▶ _WRITTEN PROBLEM_
In the entries, find all lines that hold the word "this" and copy them.

▶ _DATA FOR PROCESSING_

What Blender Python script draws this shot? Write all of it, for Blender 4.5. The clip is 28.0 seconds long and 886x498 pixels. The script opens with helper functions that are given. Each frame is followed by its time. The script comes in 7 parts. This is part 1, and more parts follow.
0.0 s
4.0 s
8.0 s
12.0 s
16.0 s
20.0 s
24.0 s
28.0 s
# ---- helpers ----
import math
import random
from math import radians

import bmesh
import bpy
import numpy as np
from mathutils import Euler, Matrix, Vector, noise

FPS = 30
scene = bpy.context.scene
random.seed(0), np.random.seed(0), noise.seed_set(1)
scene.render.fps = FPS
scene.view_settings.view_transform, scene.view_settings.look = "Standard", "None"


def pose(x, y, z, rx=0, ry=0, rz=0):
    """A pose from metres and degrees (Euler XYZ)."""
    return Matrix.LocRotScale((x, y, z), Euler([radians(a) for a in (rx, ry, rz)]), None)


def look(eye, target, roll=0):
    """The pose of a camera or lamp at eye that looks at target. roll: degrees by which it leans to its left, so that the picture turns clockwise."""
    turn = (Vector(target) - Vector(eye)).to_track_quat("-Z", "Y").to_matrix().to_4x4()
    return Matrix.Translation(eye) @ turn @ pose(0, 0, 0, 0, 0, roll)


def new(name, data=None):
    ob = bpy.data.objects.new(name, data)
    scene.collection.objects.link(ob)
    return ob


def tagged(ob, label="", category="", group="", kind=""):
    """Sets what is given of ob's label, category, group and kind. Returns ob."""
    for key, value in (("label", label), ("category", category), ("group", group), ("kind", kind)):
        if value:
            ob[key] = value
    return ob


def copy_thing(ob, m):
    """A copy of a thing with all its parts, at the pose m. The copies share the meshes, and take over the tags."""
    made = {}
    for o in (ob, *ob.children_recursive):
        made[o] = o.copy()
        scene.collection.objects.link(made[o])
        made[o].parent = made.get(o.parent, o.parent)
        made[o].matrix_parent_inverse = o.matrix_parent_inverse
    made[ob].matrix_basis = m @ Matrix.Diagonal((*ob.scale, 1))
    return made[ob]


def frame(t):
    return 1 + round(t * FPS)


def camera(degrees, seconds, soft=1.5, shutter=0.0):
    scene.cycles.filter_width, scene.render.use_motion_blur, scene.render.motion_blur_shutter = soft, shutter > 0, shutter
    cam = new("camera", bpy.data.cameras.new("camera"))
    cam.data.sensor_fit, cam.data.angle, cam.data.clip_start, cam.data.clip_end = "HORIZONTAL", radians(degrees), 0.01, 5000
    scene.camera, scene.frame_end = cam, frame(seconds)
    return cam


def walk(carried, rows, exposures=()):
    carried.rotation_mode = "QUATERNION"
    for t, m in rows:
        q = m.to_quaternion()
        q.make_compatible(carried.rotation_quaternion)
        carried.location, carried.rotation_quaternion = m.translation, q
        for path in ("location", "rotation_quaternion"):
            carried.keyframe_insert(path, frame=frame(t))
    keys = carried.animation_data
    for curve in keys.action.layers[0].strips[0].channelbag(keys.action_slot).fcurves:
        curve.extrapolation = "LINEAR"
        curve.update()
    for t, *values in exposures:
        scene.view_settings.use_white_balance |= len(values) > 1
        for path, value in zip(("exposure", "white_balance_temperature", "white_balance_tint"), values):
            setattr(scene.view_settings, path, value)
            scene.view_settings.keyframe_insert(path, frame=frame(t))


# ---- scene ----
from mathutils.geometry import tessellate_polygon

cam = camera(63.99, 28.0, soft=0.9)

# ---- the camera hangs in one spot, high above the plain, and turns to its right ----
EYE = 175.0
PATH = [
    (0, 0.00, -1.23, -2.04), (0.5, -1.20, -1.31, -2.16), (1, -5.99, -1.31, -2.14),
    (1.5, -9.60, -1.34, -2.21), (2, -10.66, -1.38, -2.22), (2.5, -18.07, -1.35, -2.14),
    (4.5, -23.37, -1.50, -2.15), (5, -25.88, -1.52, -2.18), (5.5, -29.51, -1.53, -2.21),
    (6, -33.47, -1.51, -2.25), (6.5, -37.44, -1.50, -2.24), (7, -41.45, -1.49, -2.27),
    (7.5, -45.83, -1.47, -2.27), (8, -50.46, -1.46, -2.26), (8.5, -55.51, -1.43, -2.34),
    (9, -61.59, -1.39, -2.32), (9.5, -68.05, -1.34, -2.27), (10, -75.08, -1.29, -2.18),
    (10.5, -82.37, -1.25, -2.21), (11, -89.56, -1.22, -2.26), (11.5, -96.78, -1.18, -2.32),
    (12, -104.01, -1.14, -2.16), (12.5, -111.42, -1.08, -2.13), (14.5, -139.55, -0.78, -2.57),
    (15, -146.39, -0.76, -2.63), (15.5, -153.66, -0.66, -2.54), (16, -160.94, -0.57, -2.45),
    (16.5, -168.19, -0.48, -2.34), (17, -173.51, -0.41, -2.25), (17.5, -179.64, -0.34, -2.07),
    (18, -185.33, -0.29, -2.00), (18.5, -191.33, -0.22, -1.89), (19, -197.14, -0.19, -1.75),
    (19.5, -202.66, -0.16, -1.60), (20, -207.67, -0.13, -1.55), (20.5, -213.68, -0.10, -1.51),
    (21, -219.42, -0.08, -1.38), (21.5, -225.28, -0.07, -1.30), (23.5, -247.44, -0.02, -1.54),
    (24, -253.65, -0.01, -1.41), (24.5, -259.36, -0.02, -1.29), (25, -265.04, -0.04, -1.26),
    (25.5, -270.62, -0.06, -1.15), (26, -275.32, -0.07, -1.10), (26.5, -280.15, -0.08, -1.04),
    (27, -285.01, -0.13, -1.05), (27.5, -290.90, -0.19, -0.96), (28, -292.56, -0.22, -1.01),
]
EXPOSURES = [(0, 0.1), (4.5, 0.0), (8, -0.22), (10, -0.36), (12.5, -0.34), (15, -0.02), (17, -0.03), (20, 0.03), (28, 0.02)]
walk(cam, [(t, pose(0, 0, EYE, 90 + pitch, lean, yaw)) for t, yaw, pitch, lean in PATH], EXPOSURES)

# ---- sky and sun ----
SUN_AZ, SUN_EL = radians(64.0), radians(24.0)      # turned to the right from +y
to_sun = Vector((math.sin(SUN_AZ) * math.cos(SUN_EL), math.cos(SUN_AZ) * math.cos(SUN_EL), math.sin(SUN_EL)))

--

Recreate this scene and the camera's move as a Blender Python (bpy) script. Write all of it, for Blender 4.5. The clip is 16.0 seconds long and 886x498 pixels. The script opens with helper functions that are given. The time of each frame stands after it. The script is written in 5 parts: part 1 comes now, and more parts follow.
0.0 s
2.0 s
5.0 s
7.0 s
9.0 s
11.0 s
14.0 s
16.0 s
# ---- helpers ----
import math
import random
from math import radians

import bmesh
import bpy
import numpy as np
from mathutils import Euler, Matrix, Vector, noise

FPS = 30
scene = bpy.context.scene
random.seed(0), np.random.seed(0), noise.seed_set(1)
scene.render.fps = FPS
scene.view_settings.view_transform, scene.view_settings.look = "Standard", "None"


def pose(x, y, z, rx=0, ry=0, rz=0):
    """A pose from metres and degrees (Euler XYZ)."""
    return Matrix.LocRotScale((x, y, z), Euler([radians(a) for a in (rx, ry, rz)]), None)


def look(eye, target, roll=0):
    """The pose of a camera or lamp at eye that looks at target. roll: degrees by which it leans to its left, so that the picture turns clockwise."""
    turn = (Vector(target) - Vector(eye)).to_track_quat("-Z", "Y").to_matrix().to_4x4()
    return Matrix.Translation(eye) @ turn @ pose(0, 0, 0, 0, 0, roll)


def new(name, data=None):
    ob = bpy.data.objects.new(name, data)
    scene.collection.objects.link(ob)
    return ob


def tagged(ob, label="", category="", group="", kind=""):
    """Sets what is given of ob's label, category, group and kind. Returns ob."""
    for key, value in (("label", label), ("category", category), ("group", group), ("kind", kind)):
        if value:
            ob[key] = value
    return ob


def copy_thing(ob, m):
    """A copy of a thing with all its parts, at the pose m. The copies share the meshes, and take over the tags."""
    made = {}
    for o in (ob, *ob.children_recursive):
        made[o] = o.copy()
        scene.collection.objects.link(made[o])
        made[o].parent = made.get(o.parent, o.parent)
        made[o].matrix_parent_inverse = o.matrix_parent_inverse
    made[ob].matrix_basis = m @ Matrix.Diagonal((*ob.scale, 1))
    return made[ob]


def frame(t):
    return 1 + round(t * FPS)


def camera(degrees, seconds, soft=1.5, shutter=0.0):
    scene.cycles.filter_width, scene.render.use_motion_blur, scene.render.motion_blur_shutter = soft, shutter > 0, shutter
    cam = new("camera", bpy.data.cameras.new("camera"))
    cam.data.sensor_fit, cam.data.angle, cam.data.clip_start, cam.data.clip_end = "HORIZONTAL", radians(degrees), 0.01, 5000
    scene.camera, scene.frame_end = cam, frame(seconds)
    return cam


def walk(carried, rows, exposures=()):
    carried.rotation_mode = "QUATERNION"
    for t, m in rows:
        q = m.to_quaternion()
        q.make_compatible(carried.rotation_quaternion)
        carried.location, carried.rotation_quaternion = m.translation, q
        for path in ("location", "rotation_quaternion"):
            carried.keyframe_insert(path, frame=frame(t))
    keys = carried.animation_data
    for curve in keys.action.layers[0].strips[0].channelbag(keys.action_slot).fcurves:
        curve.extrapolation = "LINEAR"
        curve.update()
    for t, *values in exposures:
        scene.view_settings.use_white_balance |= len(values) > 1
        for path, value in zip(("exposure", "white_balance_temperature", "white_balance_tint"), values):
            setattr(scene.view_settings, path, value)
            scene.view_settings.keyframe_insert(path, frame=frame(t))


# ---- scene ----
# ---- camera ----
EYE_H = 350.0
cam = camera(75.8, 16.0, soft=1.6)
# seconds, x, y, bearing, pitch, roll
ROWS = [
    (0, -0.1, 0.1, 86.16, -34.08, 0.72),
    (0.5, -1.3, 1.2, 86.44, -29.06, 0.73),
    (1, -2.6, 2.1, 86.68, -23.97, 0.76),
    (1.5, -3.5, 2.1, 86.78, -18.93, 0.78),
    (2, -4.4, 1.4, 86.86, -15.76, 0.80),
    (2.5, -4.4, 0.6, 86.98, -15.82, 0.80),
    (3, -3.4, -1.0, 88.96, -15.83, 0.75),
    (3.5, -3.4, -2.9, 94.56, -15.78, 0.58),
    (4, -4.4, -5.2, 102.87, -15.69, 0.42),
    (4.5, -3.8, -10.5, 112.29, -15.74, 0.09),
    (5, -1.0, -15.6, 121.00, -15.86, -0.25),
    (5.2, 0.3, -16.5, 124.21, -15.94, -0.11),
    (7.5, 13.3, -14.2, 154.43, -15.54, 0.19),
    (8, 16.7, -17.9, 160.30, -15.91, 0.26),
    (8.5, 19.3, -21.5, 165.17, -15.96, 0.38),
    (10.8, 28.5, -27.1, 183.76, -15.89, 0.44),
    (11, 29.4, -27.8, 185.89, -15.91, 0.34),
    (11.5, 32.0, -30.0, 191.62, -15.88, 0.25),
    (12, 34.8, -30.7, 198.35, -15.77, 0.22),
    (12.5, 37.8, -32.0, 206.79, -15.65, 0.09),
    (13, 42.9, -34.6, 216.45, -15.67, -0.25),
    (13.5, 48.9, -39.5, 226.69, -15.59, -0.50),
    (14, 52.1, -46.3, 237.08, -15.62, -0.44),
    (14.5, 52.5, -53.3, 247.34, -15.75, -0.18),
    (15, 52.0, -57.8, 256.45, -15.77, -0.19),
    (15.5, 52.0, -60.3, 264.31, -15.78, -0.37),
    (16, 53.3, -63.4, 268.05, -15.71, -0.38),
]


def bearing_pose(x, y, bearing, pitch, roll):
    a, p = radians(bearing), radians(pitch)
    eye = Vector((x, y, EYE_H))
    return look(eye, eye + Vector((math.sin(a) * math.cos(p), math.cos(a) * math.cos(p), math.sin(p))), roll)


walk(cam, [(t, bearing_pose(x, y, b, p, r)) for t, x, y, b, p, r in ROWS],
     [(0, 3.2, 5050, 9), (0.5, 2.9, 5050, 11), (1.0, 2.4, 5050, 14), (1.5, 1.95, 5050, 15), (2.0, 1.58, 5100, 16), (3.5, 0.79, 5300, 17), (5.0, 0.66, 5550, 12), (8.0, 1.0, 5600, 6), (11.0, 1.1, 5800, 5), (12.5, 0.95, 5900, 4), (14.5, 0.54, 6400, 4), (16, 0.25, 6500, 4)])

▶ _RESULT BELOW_
What Blender Python script draws this shot? Write all of it, for Blender 4.5. The clip is 28.0 seconds long and 886x498 pixels. The script opens with helper functions that are given. Each frame is followed by its time. The script comes in 7 parts. This is part 1, and more parts follow.
Recreate this scene and the camera's move as a Blender Python (bpy) script. Write all of it, for Blender 4.5. The clip is 16.0 seconds long and 886x498 pixels. The script opens with helper functions that are given. The time of each frame stands after it. The script is written in 5 parts: part 1 comes now, and more parts follow.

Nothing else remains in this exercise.